It’s pretty straightforward to simply write a program that has hard coded algorithm to every individual interaction such that it looks mostly like RAR to an outside observer.
But actually translating the rules of RAR into code is difficult. I kept running into situations where I have to make an exception somewhere.
For example in order to make sure it’s giving non-arbitrary outcomes I coded it to resolve each role in a random order.
With every role besides the bus driver I was able to do this just fine. And the bus driver was able to work under standard situations. However there were always situations where it would break down with either more than 2 bus drivers or bus drivers combined with roleblockers.
If I were to code this again a lot of it would probably still be very useful. For example I was able to implement a resolution que that can consistently handle infinite regress situations (ex: Roleblocker targets a jailkeeper targets roleblocker and the roleblocker is attacked. The roleblocker is killed btw).
Basically the way my code worked is you input each players targets (works for an arbitrary number of players including citizens) and it stores a list of each player, their role, who each player is targeting and a list of who is targeting each player (having 2 lists for this is useful since it lets you work backwards from the recipient or forwards from the instigator of an action) from there the lists are randomized for testing purposes (to ensure no interactions are dependent on the list order. This is unnecessary for actually implementing it)
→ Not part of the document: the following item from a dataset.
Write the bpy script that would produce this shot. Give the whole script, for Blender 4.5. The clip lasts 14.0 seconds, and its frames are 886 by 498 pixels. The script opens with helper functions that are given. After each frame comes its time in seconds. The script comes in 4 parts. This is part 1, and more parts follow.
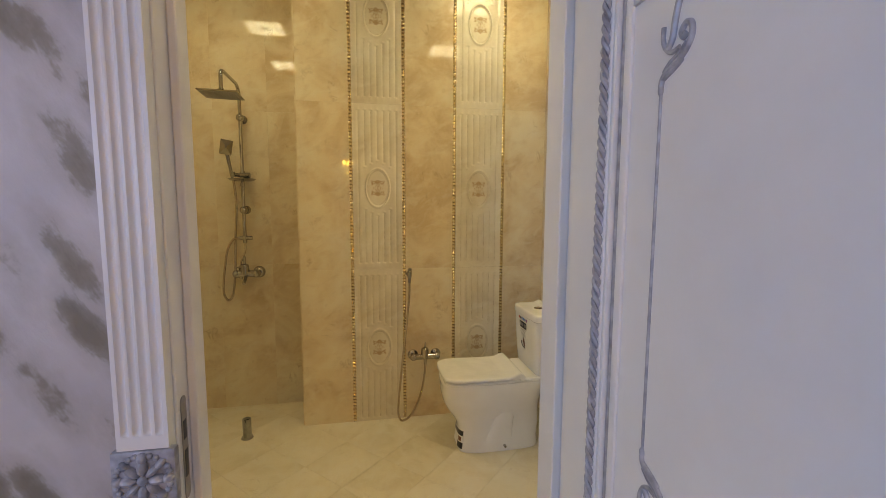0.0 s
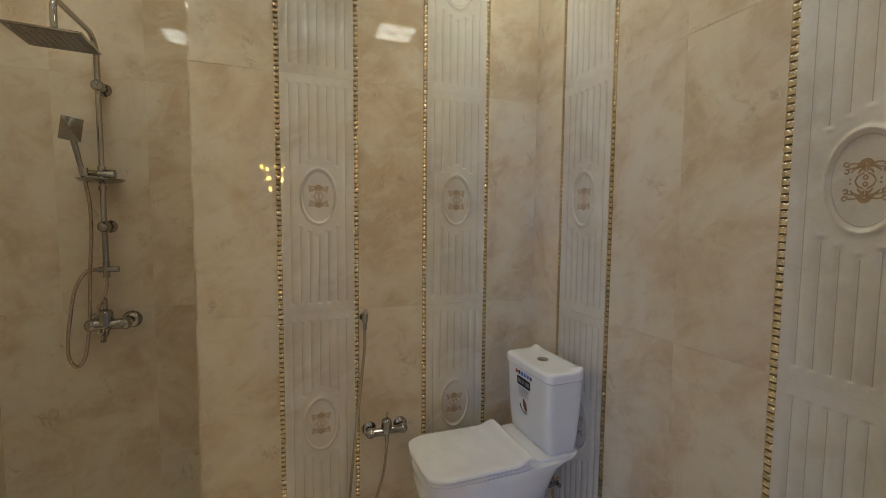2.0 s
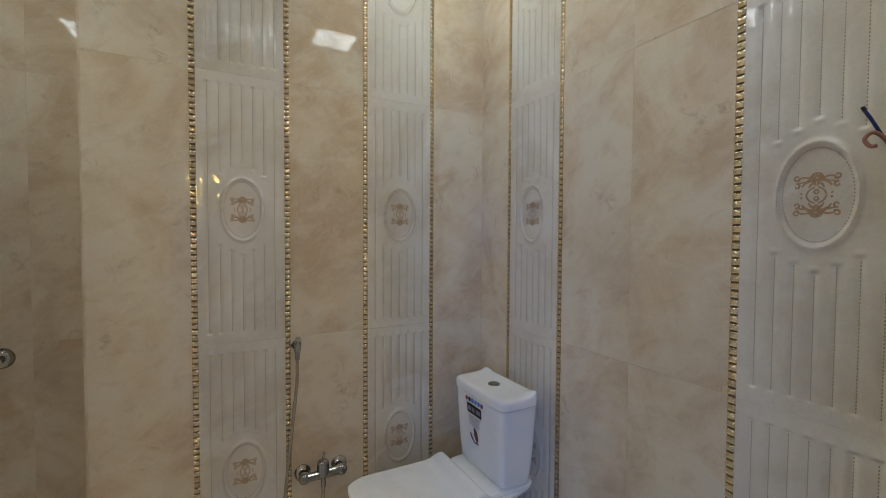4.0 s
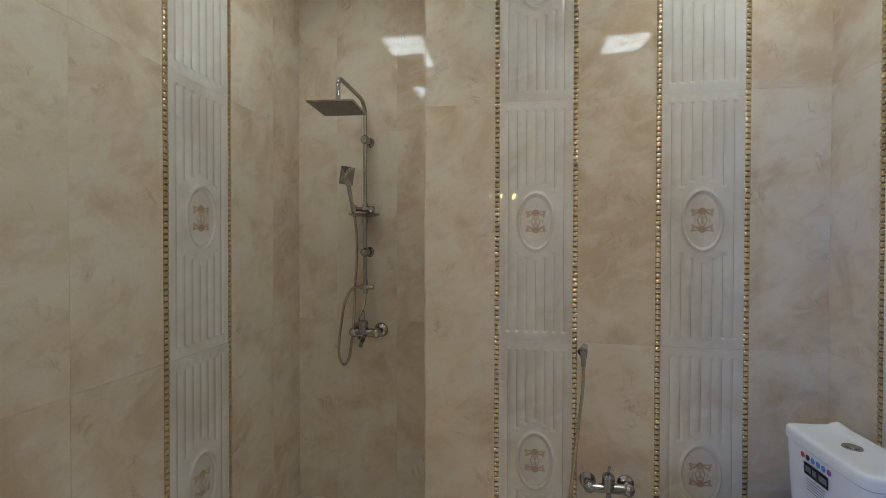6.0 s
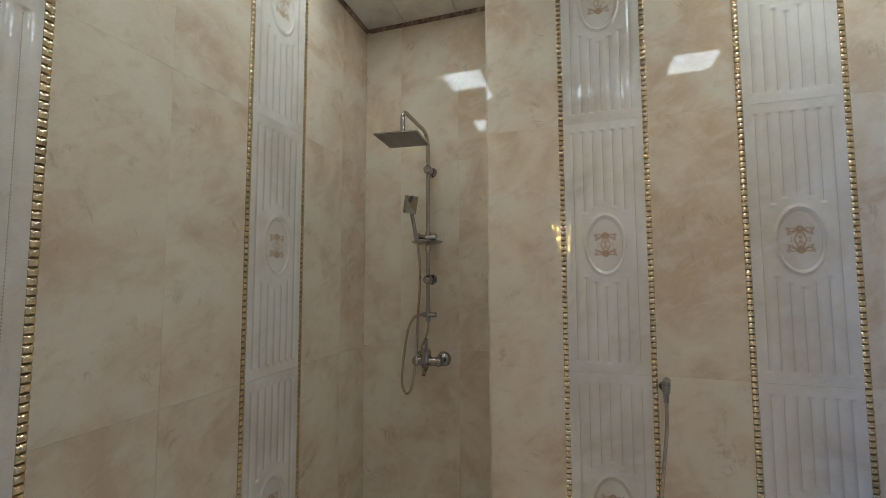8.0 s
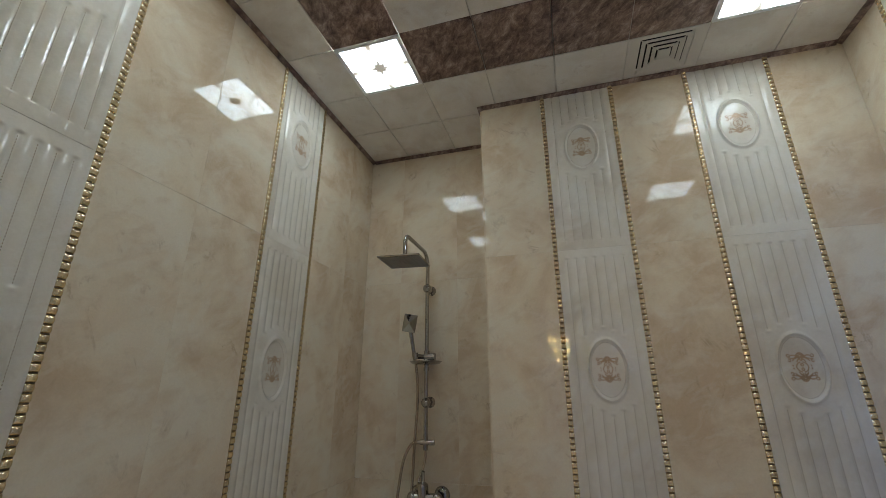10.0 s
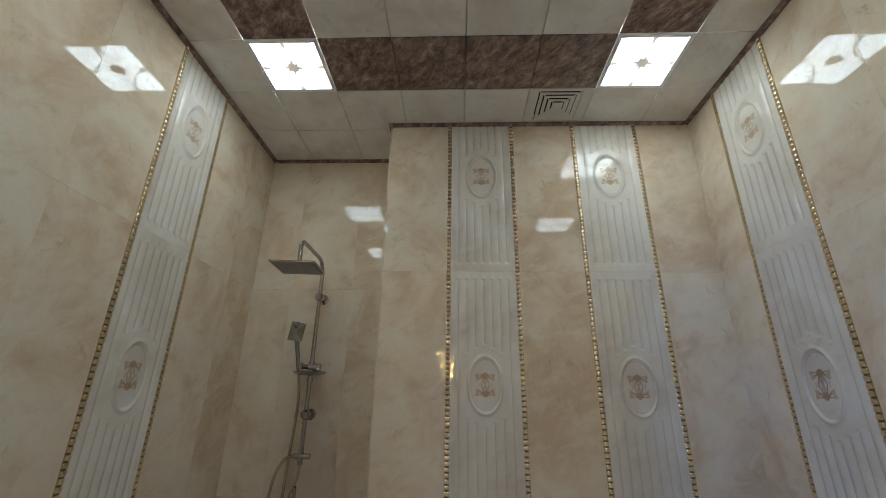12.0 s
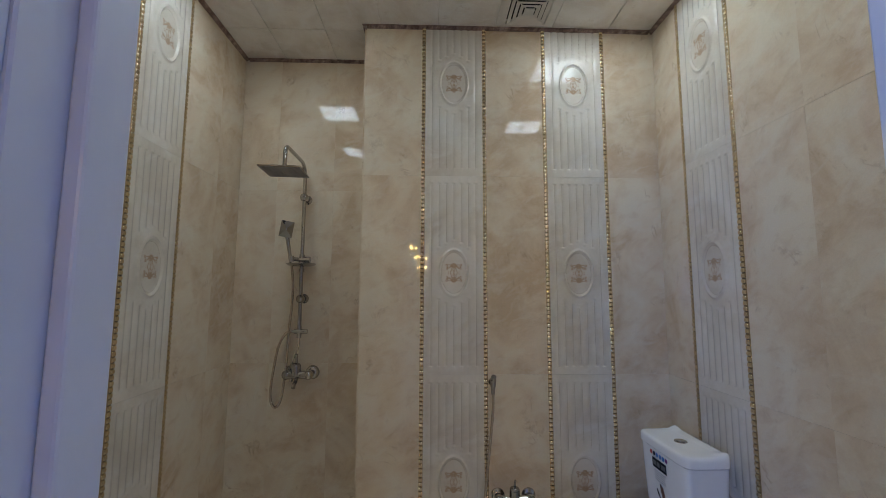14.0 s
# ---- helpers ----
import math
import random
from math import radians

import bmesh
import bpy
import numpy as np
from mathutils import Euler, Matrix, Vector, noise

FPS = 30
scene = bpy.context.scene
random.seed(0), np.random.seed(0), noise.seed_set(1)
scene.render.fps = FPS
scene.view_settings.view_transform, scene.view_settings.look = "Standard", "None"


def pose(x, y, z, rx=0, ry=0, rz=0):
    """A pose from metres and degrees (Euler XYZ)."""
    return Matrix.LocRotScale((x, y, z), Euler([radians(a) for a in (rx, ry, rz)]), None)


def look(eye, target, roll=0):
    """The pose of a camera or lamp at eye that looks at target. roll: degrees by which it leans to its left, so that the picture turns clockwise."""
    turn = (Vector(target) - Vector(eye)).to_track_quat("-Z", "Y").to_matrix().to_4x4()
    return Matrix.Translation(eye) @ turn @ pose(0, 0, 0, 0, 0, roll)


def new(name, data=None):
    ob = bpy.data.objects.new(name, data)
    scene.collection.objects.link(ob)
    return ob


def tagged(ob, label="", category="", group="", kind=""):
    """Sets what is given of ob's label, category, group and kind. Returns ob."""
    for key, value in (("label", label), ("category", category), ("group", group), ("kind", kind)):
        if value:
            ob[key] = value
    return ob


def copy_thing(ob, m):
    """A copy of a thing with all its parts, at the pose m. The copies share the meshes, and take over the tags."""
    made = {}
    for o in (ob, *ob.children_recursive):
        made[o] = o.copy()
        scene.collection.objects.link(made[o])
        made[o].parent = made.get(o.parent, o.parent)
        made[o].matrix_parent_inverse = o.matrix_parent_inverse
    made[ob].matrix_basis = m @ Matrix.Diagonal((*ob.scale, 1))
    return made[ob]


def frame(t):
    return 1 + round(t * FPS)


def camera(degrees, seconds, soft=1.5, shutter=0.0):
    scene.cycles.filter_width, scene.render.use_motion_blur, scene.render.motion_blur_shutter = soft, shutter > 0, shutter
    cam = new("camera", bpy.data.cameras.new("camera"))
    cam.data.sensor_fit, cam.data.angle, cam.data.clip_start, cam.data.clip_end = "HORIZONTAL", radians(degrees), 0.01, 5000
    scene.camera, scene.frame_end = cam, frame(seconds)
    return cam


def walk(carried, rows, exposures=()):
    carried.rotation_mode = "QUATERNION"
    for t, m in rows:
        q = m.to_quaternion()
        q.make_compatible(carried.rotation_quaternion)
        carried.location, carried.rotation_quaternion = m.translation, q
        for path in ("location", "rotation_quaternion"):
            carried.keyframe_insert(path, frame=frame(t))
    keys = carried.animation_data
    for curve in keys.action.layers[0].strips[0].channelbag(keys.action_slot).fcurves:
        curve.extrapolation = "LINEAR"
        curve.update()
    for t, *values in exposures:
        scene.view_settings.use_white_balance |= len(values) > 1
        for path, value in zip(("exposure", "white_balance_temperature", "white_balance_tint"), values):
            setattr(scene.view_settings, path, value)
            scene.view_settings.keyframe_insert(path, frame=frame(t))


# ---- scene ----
cam = camera(93.5, 14.0, soft=0.5)
PATH = [
    (0, (0.338, 0.167, 1.359), (0.699, 2.124, 1.164), 0.2),
    (0.5, (0.328, 0.434, 1.339), (0.683, 2.395, 1.166), 0.2),
    (1, (0.29, 0.644, 1.356), (0.659, 2.601, 1.171), 0.3),
    (1.5, (0.295, 0.804, 1.352), (0.707, 2.755, 1.204), 0.5),
    (2, (0.273, 0.905, 1.385), (0.982, 2.77, 1.245), 0.5),
    (2.2, (0.298, 0.919, 1.391), (1.095, 2.748, 1.252), 0.3),
    (3.2, (0.318, 0.985, 1.39), (1.406, 2.661, 1.306), 0.2),
    (4.3, (0.332, 1.033, 1.382), (1.115, 2.873, 1.343), 0.1),
    (4.5, (0.329, 1.014, 1.373), (0.961, 2.911, 1.355), -0.1),
    (5, (0.334, 0.974, 1.378), (0.642, 2.95, 1.37), -0.0),
    (5.5, (0.328, 0.983, 1.382), (0.32, 2.983, 1.377), 0.1),
    (6, (0.32, 0.993, 1.384), (-0.013, 2.965, 1.362), 0.1),
    (6.5, (0.313, 0.982, 1.392), (-0.241, 2.903, 1.342), 0.0),
    (7, (0.314, 0.982, 1.373), (-0.288, 2.888, 1.315), 0.1),
    (7.5, (0.314, 0.992, 1.362), (-0.294, 2.897, 1.424), -0.2),
    (8, (0.297, 1.008, 1.348), (-0.308, 2.909, 1.49), -0.2),
    (8.2, (0.299, 0.999, 1.349), (-0.301, 2.888, 1.618), -0.2),
    (9.2, (0.288, 0.978, 1.385), (-0.277, 2.803, 1.976), -0.1),
    (10.3, (0.278, 0.96, 1.407), (-0.237, 2.778, 2.061), -0.0),
    (10.5, (0.284, 0.962, 1.408), (-0.162, 2.795, 2.074), 0.1),
    (11, (0.279, 0.958, 1.413), (0.028, 2.822, 2.094), 0.6),
    (11.5, (0.282, 0.936, 1.413), (0.142, 2.808, 2.103), 0.9),
    (12, (0.295, 0.918, 1.406), (0.223, 2.793, 2.099), 0.9),
    (12.5, (0.316, 0.889, 1.404), (0.284, 2.77, 2.083), 0.7),
    (13, (0.335, 0.837, 1.393), (0.336, 2.772, 1.9), 0.4),
    (13.5, (0.348, 0.778, 1.388), (0.359, 2.765, 1.615), 0.2),
    (14, (0.294, 0.671, 1.379), (0.353, 2.66, 1.589), 0.2),
]
walk(cam, [(t, look(eye, target, roll)) for t, eye, target, roll in PATH],
     exposures=[(0.0, 0.39, 40000, 6),
                (0.6, 0.1, 36000, 6),
                (1.0, 0.02, 32000, 10),
                (1.5, 0.09, 15200, 7),
                (2.0, 0.04, 9200, 6),
                (4.3, 0.11, 7300, 5),
                (5.5, 0.13, 7000, 4),
                (6.5, 0.29, 6950, 6),
                (7.5, 0.27, 6950, 6),
                (8.2, 0.21, 6750, 5),
                (10.3, -0.21, 6800, 4),
                (11.0, -0.24, 6900, 4),
                (11.6, -0.13, 6800, 4),
                (12.5, -0.11, 6800, 4),
                (13.2, -0.09, 7000, 7),
                (13.6, -0.11, 7000, 7),
                (14.0, -0.11, 6600, 7)])

# ---- light ----
world = bpy.data.worlds.new("world")
scene.world = world
world.use_nodes = True
wn = world.node_tree.nodes
sky = wn.new("ShaderNodeTexSky")
sky.sky_type, sky.sun_disc = "NISHITA", False
sky.sun_elevation, sky.sun_rotation = radians(38), radians(250)
world.node_tree.links.new(sky.outputs[0], wn["Background"].inputs[0])
wn["Background"].inputs[1].default_value = 0.08

LED = (0.83, 0.98, 1.15)
LED_POWER = 15.0

# assumed daylight: blue lamps in unseen hall windows, placed to light leaf and casing
win = bpy.data.lights.new("window_daylight", "AREA")
win.shape, win.size, win.size_y, win.energy, win.color = "RECTANGLE", 1.1, 1.3, 21, (0.086, 0.280, 1.06)
HX0, HX1, HY0, HZ = -2.2, 2.7, -4.4, 2.95  # the hall behind the door
winob = new("window_daylight", win)
winob.matrix_world = look((HX0 + 0.03, -0.6, 1.65), (1.0, -0.6, 1.6))
# second lamp, added to brighten casing and jamb
rear = win.copy()
rear.energy = 80
rearob = new("window_daylight", rear)
rearob.matrix_world = look((HX0 + 0.03, -2.6, 1.65), (1.0, -2.6, 1.6))


# ---- materials ----
def mat(name):
    m = bpy.data.materials.new(name)
    m.use_nodes = True
    n = m.node_tree
    return m, n.nodes, n.links, n.nodes["Principled BSDF"]


def node(nodes, kind, **kw):
    n = nodes.new(kind)
    for k, v in kw.items():
        n.inputs[k].default_value = v
    return n


def ramp(nodes, stops):
    r = nodes.new("ShaderNodeValToRGB")
    e = r.color_ramp.elements
    while len(e) < len(stops):
        e.new(0.5)
    for el, (p, c) in zip(e, stops):
        el.position, el.color = p, (*c, 1)
    return r


def coords(nodes, links, scale=(1, 1, 1), vary=True, turn=(0, 0, 0)):
    """Object coordinates, shifted for each object by its random number."""
    tc = nodes.new("ShaderNodeTexCoord")
    mp = nodes.new("ShaderNodeMapping")
    mp.inputs["Scale"].default_value = scale
    mp.inputs["Rotation"].default_value = turn
    links.new(tc.outputs["Object"], mp.inputs["Vector"])
    if vary:
        oi = nodes.new("ShaderNodeObjectInfo")
        mul = nodes.new("ShaderNodeMath")
        mul.operation = "MULTIPLY"
        mul.inputs[1].default_value = 7.0
        links.new(oi.outputs["Random"], mul.inputs[0])
        links.new(mul.outputs[0], mp.inputs["Location"])
    return mp.outputs[0]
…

Each player is selected an an algorithm determines what happens to them based on what roles are targeting them, what roles they are targeting and what roles are targeting the player they are targeting. It then also resolves the roles that effect them in a que which stops if it either runs out of players or if it encounters the same player twice (in which case it ignores them the 2nd time). The function for tracking this is recursive but the que prevents an overflow.
It then checks the status of each player base off of what happened to them in the previous part of the code and what they did in order to determine exactly what their final night results should be, which is then displayed in a list
While I haven’t tested it, this should be able to process both Hunters mark and Party. Although a party would be bypassed by a roleblocker directly targeting them unless we make them immune.
Occupy I know for a fact can work.
Tornado and Debauch were where I had problems getting this to work. I tried a separate redirection function with some failsafes and a separate resolution step to double check where everyone should end up going, but there were always specific interactions where this broke down.
Despite this the program one of the ones I am the most proud of. Maybe I should remake it and try again to get it working and with more features?